Let $\iota_2 : \pi_2\mathbb{S}^2$ be a generator and let $\eta : \pi_3\mathbb{S}^2$ be the Hopf map.
The Whitehead product $[\iota_2, [\iota_2, \iota_2]] : \pi_4\mathbb{S}^2$ must be trivial, because $$[\iota_2, [\iota_2, \iota_2]] = [\iota_2, 2\eta] = 2[\iota_2, \eta]$$
But what is $[\iota_2, \eta]$?
According to proposition 10.48 in Lecture Notes in Algebraic Topology by Davis and Kirk, any Whitehead product has to be in the kernel of the suspension $\pi_4\mathbb{S}^2 \to \pi_5\mathbb{S}^3$.
If I am not mistaken, this means every Whitehead product in $\pi_4\mathbb{S}^2$ must be trivial, because the suspension $\pi_4\mathbb{S}^2 \to \pi_5\mathbb{S}^3$ is an isomorphism.
However, my present interest in triviality of $[\iota_2, \eta]$ is precisely that I am trying to prove that the suspension $\pi_4\mathbb{S}^2 \to \pi_5\mathbb{S}^3$ is an isomorphism... so this would be begging the question.
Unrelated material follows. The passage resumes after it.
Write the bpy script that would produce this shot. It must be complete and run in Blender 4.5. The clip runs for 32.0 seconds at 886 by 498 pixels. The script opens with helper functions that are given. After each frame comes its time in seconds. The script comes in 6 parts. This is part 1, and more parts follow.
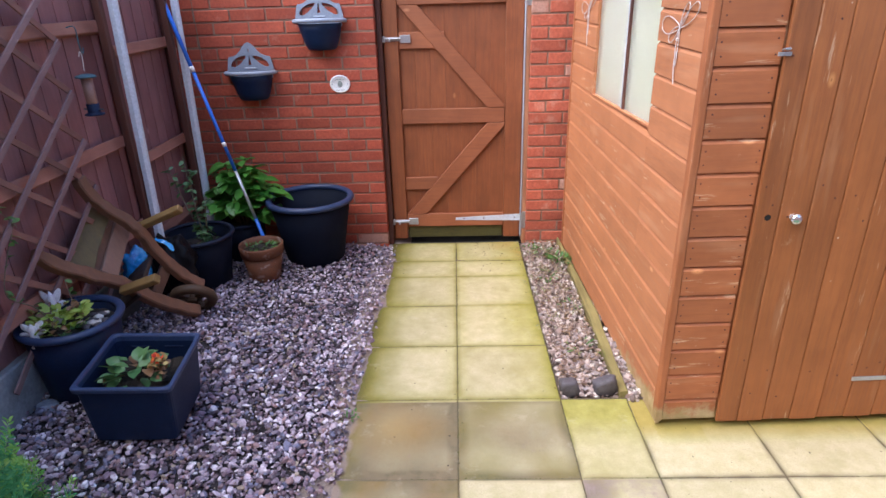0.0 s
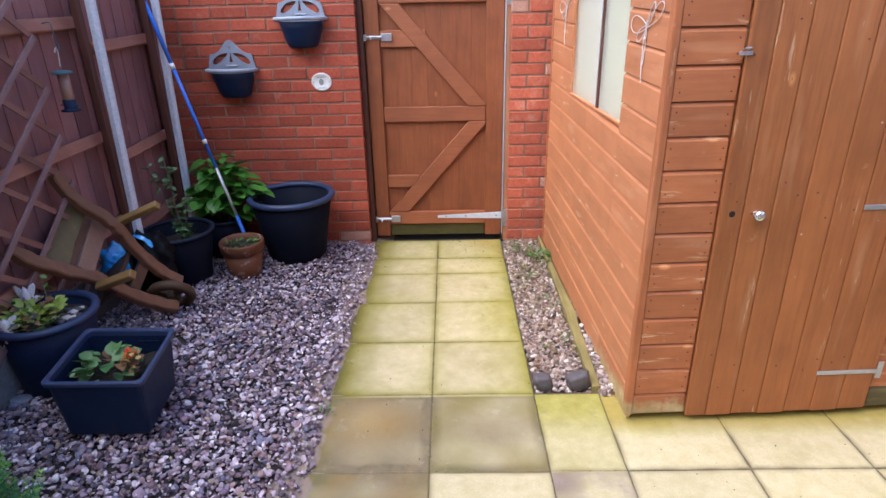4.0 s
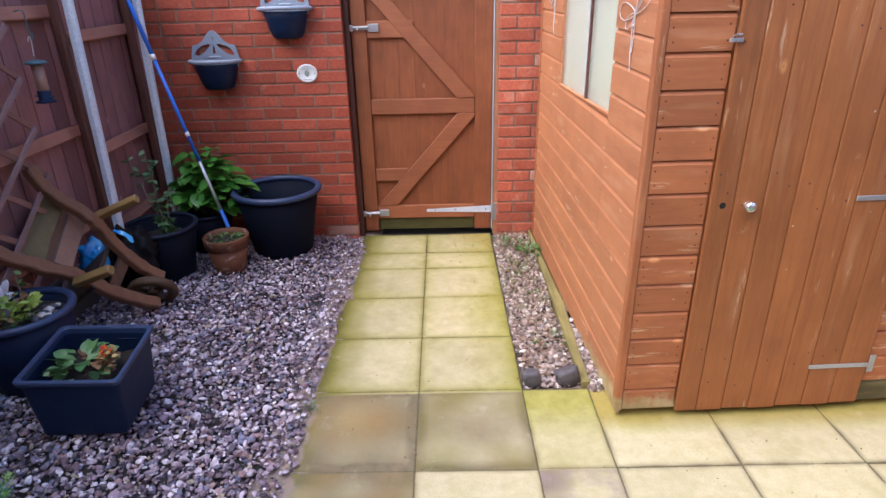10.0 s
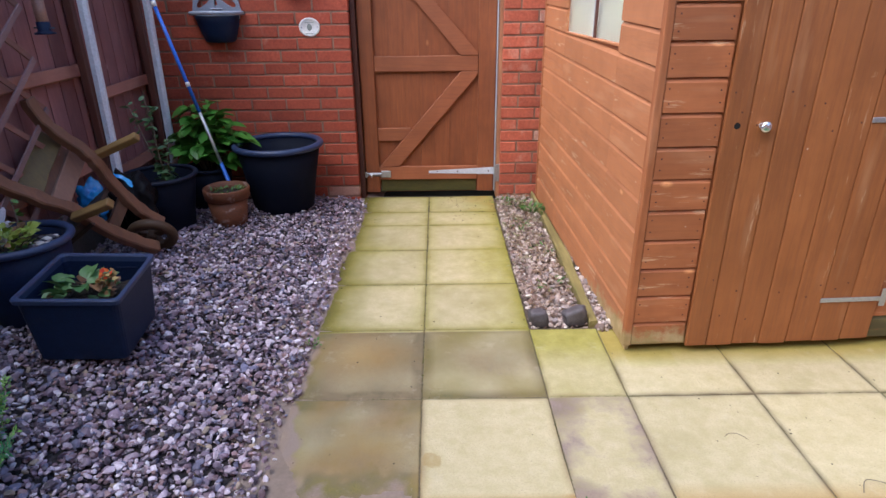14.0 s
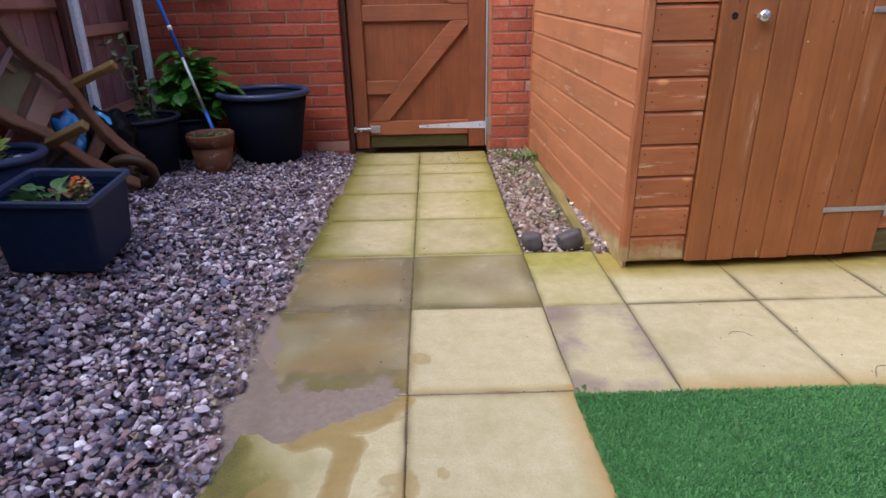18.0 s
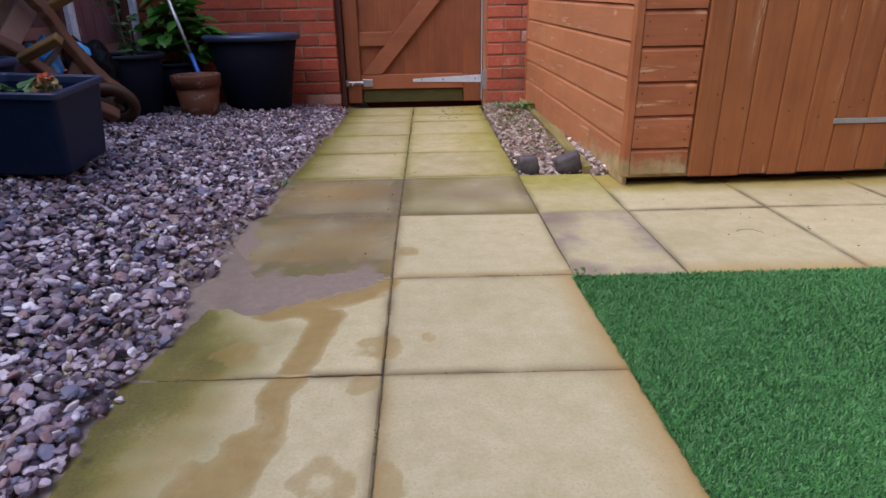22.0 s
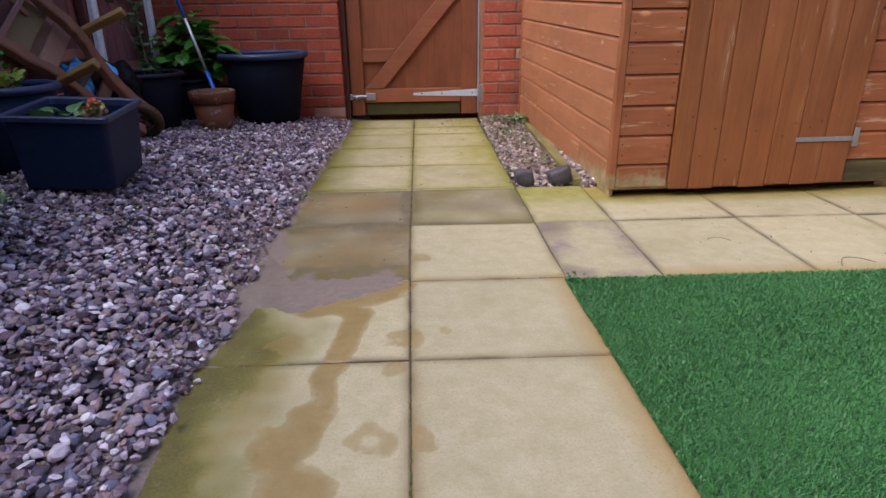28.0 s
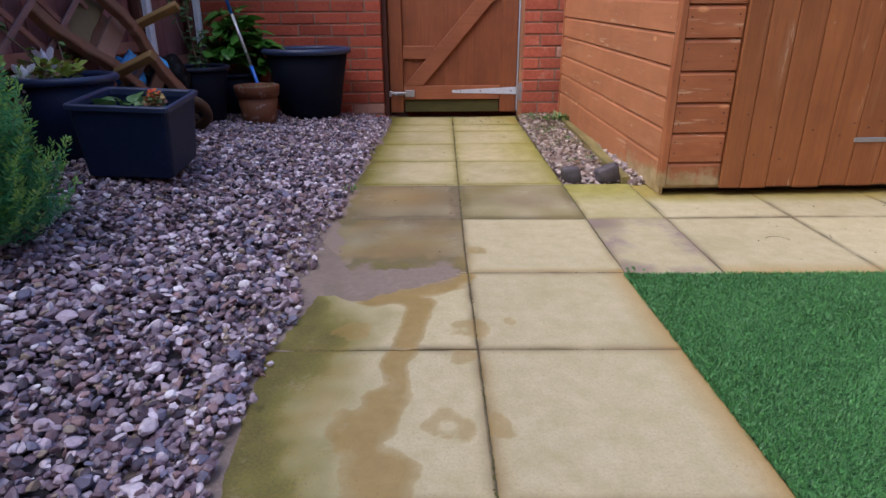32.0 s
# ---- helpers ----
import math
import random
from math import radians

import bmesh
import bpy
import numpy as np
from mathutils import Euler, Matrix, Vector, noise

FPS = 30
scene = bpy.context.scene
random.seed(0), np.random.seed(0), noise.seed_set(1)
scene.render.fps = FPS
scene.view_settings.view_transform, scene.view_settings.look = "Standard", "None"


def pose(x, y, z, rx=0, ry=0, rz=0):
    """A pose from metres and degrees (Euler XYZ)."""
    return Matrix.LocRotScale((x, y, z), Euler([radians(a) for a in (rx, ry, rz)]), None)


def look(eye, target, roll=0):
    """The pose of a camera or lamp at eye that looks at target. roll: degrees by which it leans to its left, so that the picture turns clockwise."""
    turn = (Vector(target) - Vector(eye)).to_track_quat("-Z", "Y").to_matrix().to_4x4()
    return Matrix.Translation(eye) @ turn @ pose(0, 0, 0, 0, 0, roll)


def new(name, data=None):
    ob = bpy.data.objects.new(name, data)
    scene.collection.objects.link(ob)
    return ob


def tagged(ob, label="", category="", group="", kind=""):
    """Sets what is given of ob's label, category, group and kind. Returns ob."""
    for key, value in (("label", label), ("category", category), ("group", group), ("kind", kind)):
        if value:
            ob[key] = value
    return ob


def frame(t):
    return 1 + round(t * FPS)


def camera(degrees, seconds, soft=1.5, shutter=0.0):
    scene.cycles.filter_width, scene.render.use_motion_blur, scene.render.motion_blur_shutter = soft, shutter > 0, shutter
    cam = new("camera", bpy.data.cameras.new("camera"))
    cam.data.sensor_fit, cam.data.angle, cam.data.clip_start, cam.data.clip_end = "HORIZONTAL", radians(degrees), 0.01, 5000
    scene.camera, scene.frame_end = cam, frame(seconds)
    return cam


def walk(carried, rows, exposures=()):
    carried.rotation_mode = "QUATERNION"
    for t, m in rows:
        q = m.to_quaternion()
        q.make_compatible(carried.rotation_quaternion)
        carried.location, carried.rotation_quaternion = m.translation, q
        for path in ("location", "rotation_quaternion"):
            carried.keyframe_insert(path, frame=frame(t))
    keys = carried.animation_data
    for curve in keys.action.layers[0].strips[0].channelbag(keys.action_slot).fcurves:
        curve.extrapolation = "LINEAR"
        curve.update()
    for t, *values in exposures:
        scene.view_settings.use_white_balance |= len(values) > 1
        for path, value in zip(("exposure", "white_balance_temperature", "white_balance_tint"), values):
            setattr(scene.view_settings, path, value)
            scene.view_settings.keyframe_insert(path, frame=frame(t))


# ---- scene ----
cam = camera(73.8, 32.0)

PATH = [
    (0, (0.011, -3.016, 1.624), (-0.039, -1.174, 0.846), -1.6),
    (0.5, (0.064, -3.0, 1.621), (0.011, -1.159, 0.843), -1.7),
    (1, (0.124, -2.989, 1.616), (0.076, -1.146, 0.841), -1.5),
    (1.5, (0.145, -3.001, 1.602), (0.106, -1.157, 0.828), -1.4),
    (2, (0.16, -3.03, 1.598), (0.123, -1.187, 0.823), -1.4),
    (2.5, (0.156, -3.055, 1.602), (0.121, -1.212, 0.826), -1.3),
    (3, (0.128, -3.069, 1.608), (0.094, -1.227, 0.83), -1.3),
    (3.5, (0.096, -3.062, 1.618), (0.067, -1.22, 0.839), -1.2),
    (5.5, (0.093, -2.989, 1.606), (0.066, -1.148, 0.825), -1.3),
    (6, (0.117, -3.0, 1.587), (0.092, -1.158, 0.807), -1.3),
    (6.5, (0.137, -3.018, 1.581), (0.117, -1.178, 0.798), -1.2),
    (7, (0.139, -3.037, 1.585), (0.12, -1.196, 0.802), -1.2),
    (7.5, (0.157, -3.053, 1.59), (0.138, -1.214, 0.805), -1.1),
    (8, (0.143, -3.068, 1.594), (0.128, -1.229, 0.808), -1.0),
    (8.5, (0.121, -3.07, 1.6), (0.107, -1.233, 0.809), -1.0),
    (9, (0.094, -3.053, 1.608), (0.083, -1.217, 0.815), -1.0),
    (9.5, (0.082, -3.027, 1.593), (0.076, -1.192, 0.799), -1.1),
    (10, (0.125, -2.996, 1.591), (0.118, -1.161, 0.796), -1.2),
    (10.5, (0.156, -2.996, 1.585), (0.154, -1.16, 0.792), -1.1),
    (11, (0.173, -3.029, 1.554), (0.175, -1.194, 0.759), -1.0),
    (11.5, (0.157, -3.063, 1.52), (0.16, -1.228, 0.726), -0.8),
    (12, (0.125, -3.082, 1.492), (0.13, -1.247, 0.697), -0.8),
    (12.5, (0.085, -3.08, 1.459), (0.092, -1.245, 0.665), -0.7),
    (13, (0.072, -3.066, 1.429), (0.083, -1.23, 0.636), -0.6),
    (13.5, (0.071, -3.061, 1.382), (0.083, -1.224, 0.589), -0.7),
    (14, (0.07, -3.068, 1.32), (0.081, -1.231, 0.529), -0.6),
    (14.5, (0.065, -3.073, 1.256), (0.078, -1.235, 0.467), -0.6),
    (15, (0.096, -3.069, 1.198), (0.105, -1.232, 0.408), -0.7),
    (15.5, (0.11, -3.071, 1.134), (0.121, -1.233, 0.345), -0.6),
    (17.5, (0.095, -3.097, 0.962), (0.125, -1.252, 0.191), -1.0),
    (18, (0.084, -3.123, 0.959), (0.113, -1.277, 0.19), -1.1),
    (18.5, (0.082, -3.127, 0.928), (0.111, -1.28, 0.163), -1.1),
    (19, (0.088, -3.127, 0.885), (0.117, -1.279, 0.122), -1.2),
    (19.5, (0.095, -3.121, 0.836), (0.123, -1.271, 0.077), -1.2),
    (20, (0.096, -3.123, 0.778), (0.124, -1.272, 0.023), -1.2),
    (20.5, (0.099, -3.132, 0.714), (0.128, -1.279, -0.038), -1.2),
    (21, (0.109, -3.141, 0.645), (0.141, -1.287, -0.104), -1.1),
    (21.5, (0.114, -3.143, 0.609), (0.148, -1.288, -0.138), -1.0),
    (22, (0.103, -3.143, 0.608), (0.139, -1.289, -0.142), -1.0),
    (22.5, (0.094, -3.128, 0.611), (0.13, -1.273, -0.135), -1.0),
    (23, (0.09, -3.129, 0.615), (0.128, -1.274, -0.131), -1.0),
    (23.5, (0.078, -3.143, 0.618), (0.12, -1.285, -0.121), -0.9),
    (24, (0.052, -3.225, 0.614), (0.096, -1.374, -0.142), -1.0),
    (24.5, (0.016, -3.263, 0.62), (0.064, -1.411, -0.134), -0.9),
    (25, (-0.007, -3.275, 0.607), (0.043, -1.421, -0.142), -0.8),
    (25.5, (0.024, -3.296, 0.612), (0.073, -1.442, -0.137), -1.1),
    (27.5, (0.066, -3.344, 0.712), (0.124, -1.488, -0.032), -1.0),
    (28, (0.044, -3.354, 0.708), (0.109, -1.498, -0.034), -0.8),
    (28.5, (0.023, -3.361, 0.691), (0.098, -1.505, -0.049), -0.9),
    (29, (0.029, -3.375, 0.693), (0.114, -1.519, -0.048), -0.8),
    (30, (-0.006, -3.4, 0.687), (0.095, -1.544, -0.051), -0.7),
    (30.5, (-0.028, -3.405, 0.688), (0.053, -1.547, -0.049), -0.6),
    (31, (-0.053, -3.407, 0.688), (-0.026, -1.548, -0.049), -0.5),
    (31.5, (-0.07, -3.395, 0.684), (-0.06, -1.537, -0.056), -0.5),
    (32, (-0.066, -3.364, 0.686), (-0.069, -1.506, -0.052), -0.4),
]
walk(cam, [(t, look(e, a, r)) for t, e, a, r in PATH], [(0.0, 1.72, 6080, 14), (10.0, 1.67, 6080, 14), (14.0, 1.45, 6080, 13), (18.0, 1.23, 6150, 15), (22.0, 1.0, 6080, 18), (32.0, 1.02, 6080, 18)])

# ---- world and light ----
world = bpy.data.worlds.new("world")
scene.world = world
world.use_nodes = True
wn = world.node_tree
sky = wn.nodes.new("ShaderNodeTexSky")
sky.sky_type = "NISHITA"
sky.sun_disc = False
sky.sun_elevation = radians(54)
sky.sun_rotation = radians(240)
sky.air_density, sky.dust_density, sky.ozone_density = 1.0, 1.5, 1.0
wn.links.new(sky.outputs[0], wn.nodes["Background"].inputs[0])
wn.nodes["Background"].inputs[1].default_value = 0.15

sun_data = bpy.data.lights.new("sun", "SUN")
sun_data.energy, sun_data.angle, sun_data.color = 1.45, radians(72), (1.0, 0.95, 0.87)
sun = new("sun", sun_data)
sun.matrix_world = look((-2.25, -1.3, 3.5), (0, 0, 0))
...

Are there other ways to understand why $[\iota_2, \eta]$ is trivial?
Let me attempt to elaborate on my current failed attempt to answer this question. I am also interested in other kinds of answers.
Under Pontryagin, an element of $\pi_4\mathbb{S}^2$ is supposed to correspond to a framed 2-manifold in $\mathbb{R}^4$. I believe it should be a framed torus (coming from the $\eta$) "linked with" a framed (2-)sphere (coming from the $\iota_2$.) The framing on the torus is such that -- at least if the torus were by itself -- we could do framed surgery along an equator (say the inner equator) but not along a meridian. But I don't see how we can do this surgery on the torus while it is linked around the sphere, or how to unlink them.